→ EXERCISE PROMPT
Pictures aside, quote the whole listing exactly.
------------------------------
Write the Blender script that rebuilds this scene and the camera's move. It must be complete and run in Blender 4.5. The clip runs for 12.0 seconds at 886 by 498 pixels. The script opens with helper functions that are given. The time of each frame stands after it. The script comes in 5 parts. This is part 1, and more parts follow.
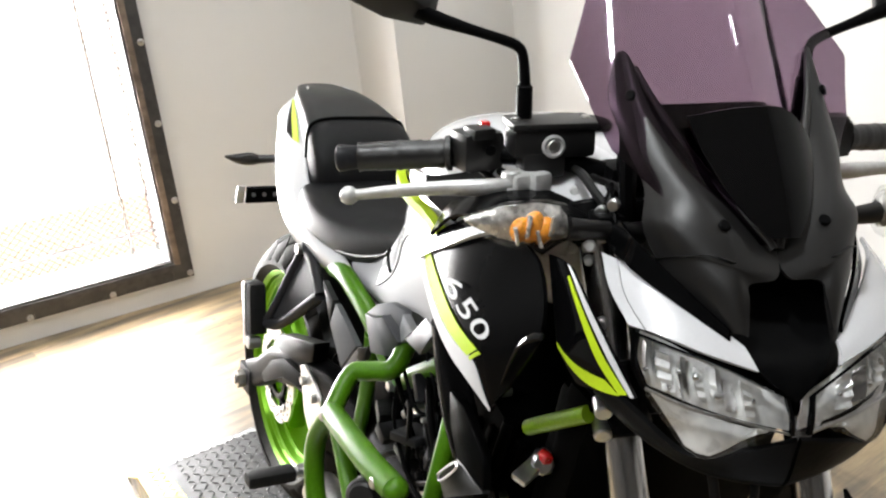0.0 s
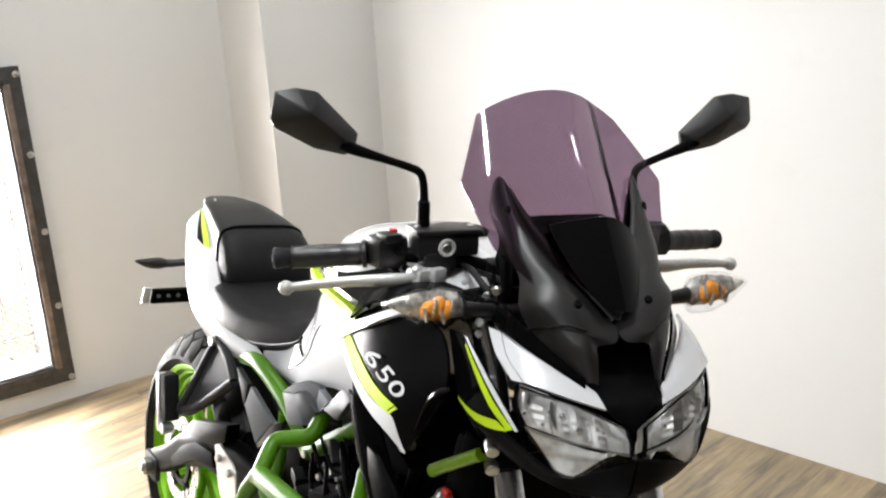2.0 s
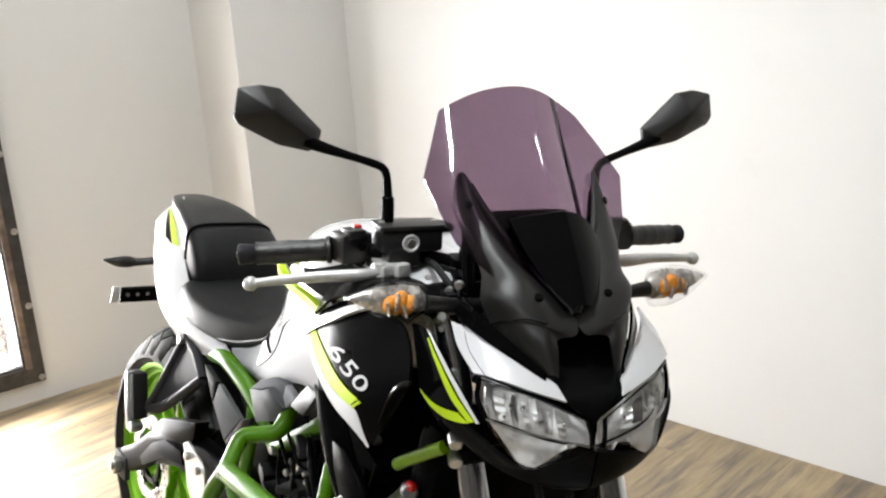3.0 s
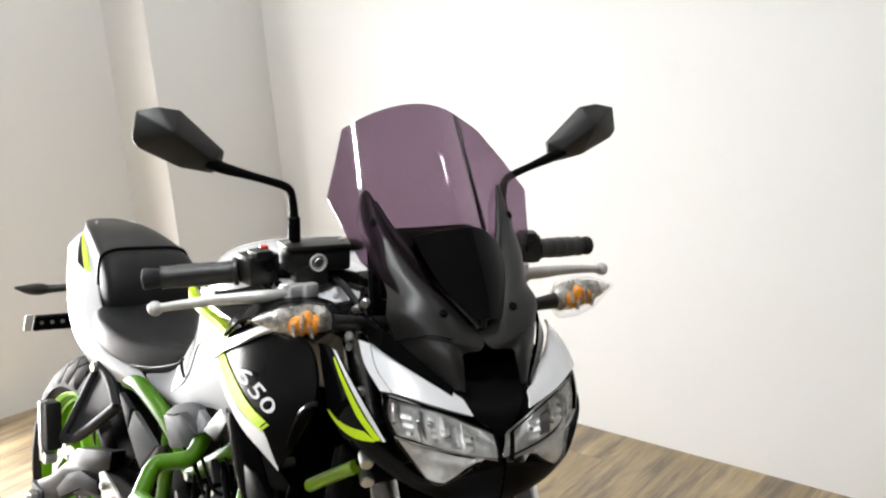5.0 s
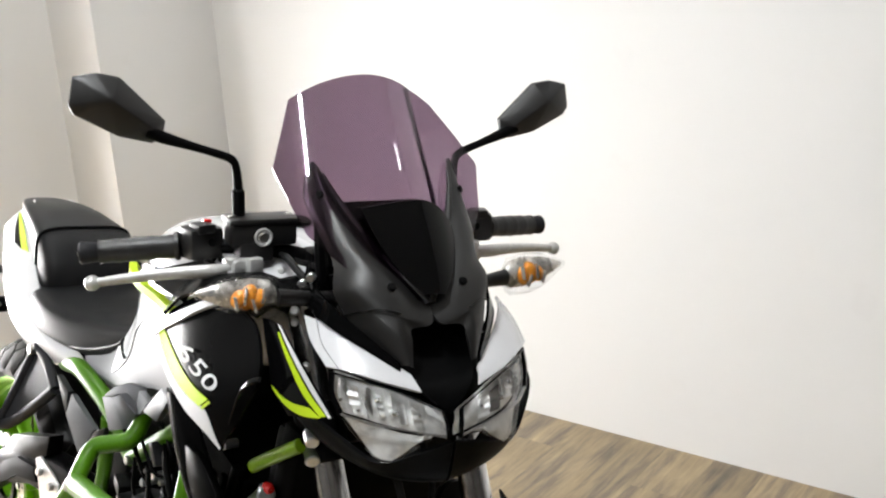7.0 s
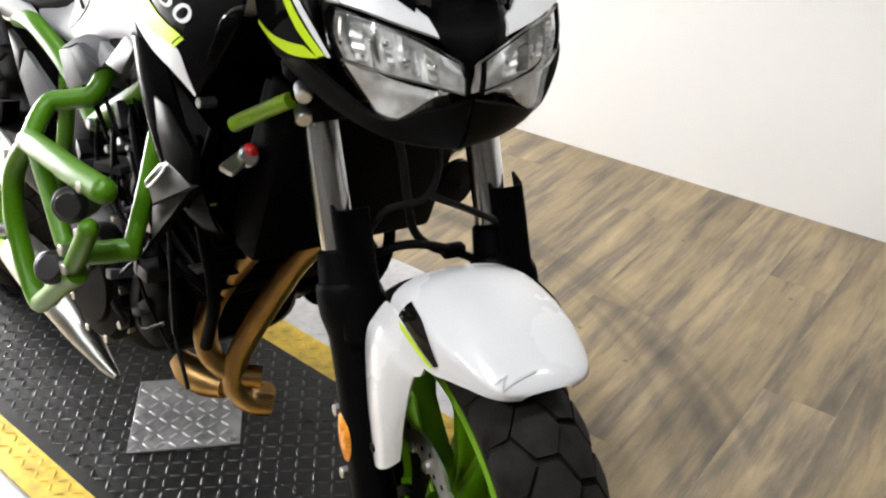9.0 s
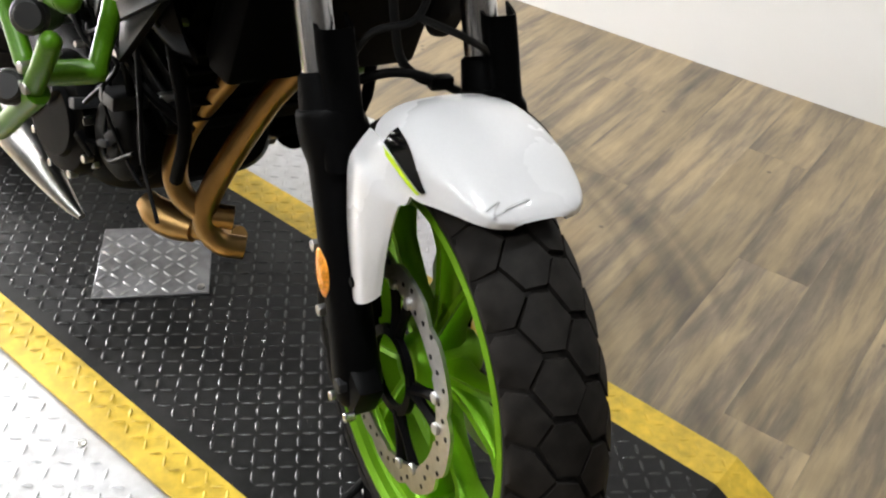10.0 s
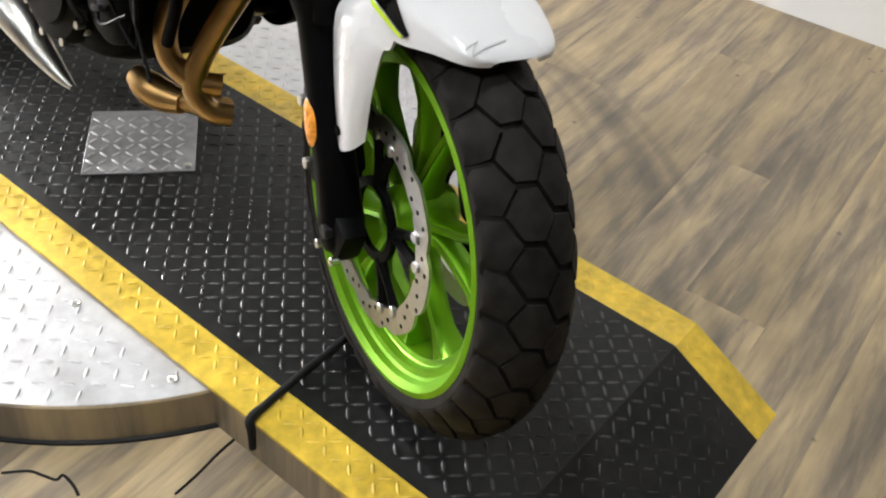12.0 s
------------------------------
→ RESULT BELOW
Write the Blender script that rebuilds this scene and the camera's move. It must be complete and run in Blender 4.5. The clip runs for 12.0 seconds at 886 by 498 pixels. The script opens with helper functions that are given. The time of each frame stands after it. The script comes in 5 parts. This is part 1, and more parts follow.
0.0 s
2.0 s
3.0 s
5.0 s
7.0 s
9.0 s
10.0 s
12.0 s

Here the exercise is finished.